In closing, President Nelson urged the need to continue working together to develop the health workforce of Liberia, and reduce the patient to health worker ratio far lower than what it is now.

Earlier serving as one of the panelists, Liberia’s Health Minister Dr. Wilhelmina Jallah said the health sector in the country needs quality researchers who must have the information and resources to achieve their objectives.

“As a good researcher, you have to choose the topics that benefit the patients, have clinical trials, be able to analyze data, build teamwork between the public and private institutions, patients, and you must have the technology,’ Dr. Jallah noted.

Another panelist, Dr. Rachel T. Idowu, U.S. Centers for Disease Control and Prevention (CDC) Country Director, presenting on how research strengthens public health, stated that research is that tool that answers any question, be it in laboratory science, fieldwork or other professions.

“Because research answers questions that you do not already know, we encourage you to always ask questions by undertaking research in the simplest way other than always being complex,” Dr Idowu said.

Dr. Bernice Dahn, Vice President for the College of Health Sciences, University of Liberia and Co-PI of the BRIDGE-U: Liberia award, said the UL College of Health Sciences is beginning to take shape.

She said to be able to reform the College of Health Sciences at UL it requires investment, noting that the University was blessed to have investment from the USAID – funded initiative called BRIDGE – U: Liberia.

She also acknowledged other partners including U.S. – based universities Yale and Vanderbilt, as well as Liberia’s Ministry of Health for the partnerships.

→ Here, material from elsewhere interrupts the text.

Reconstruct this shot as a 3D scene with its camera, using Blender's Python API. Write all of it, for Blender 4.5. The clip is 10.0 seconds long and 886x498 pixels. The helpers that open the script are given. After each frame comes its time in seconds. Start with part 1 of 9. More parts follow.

She said since 2019, partnerships have been built with academic institutions both from the Western World and from the African Continent.

“We continue to have visiting faculty to come and teach in the School of Pharmacy and the Medical School. We drafted a strategic plan for the College of Health Sciences and all of that;  we did a five – year plan for the A.M. Dogliotti College,” said Dr. Dahn.

She said the curriculum has been reformed, and it’s student – centered, and faculty has been developed.

“We’re also designing new programs as they are needed by the country … and one of the programs is the Master’s in Public Health,” said Dr. Dahn.

According to Dr. Dahn, the biggest gap that existed between the University and the Teaching Hospital was coordination, and therefore, an academic office has been established at the John F. Kennedy Medical Hospital.

Meanwhile, Bridge- U: Liberia Project Director, Ms. Chelsea Plyler, in an introductory remark, outlined the focus of the project, with specific emphasis on six thematic areas of implementation during this circle.

She named the areas as faculty development training, including pedagogy, mentorship, team-based and case-based learning strategies, a secondary school program, Camp xSEL, designed to prepare young Liberians, especially girls to pursue higher education in science and to engage with research.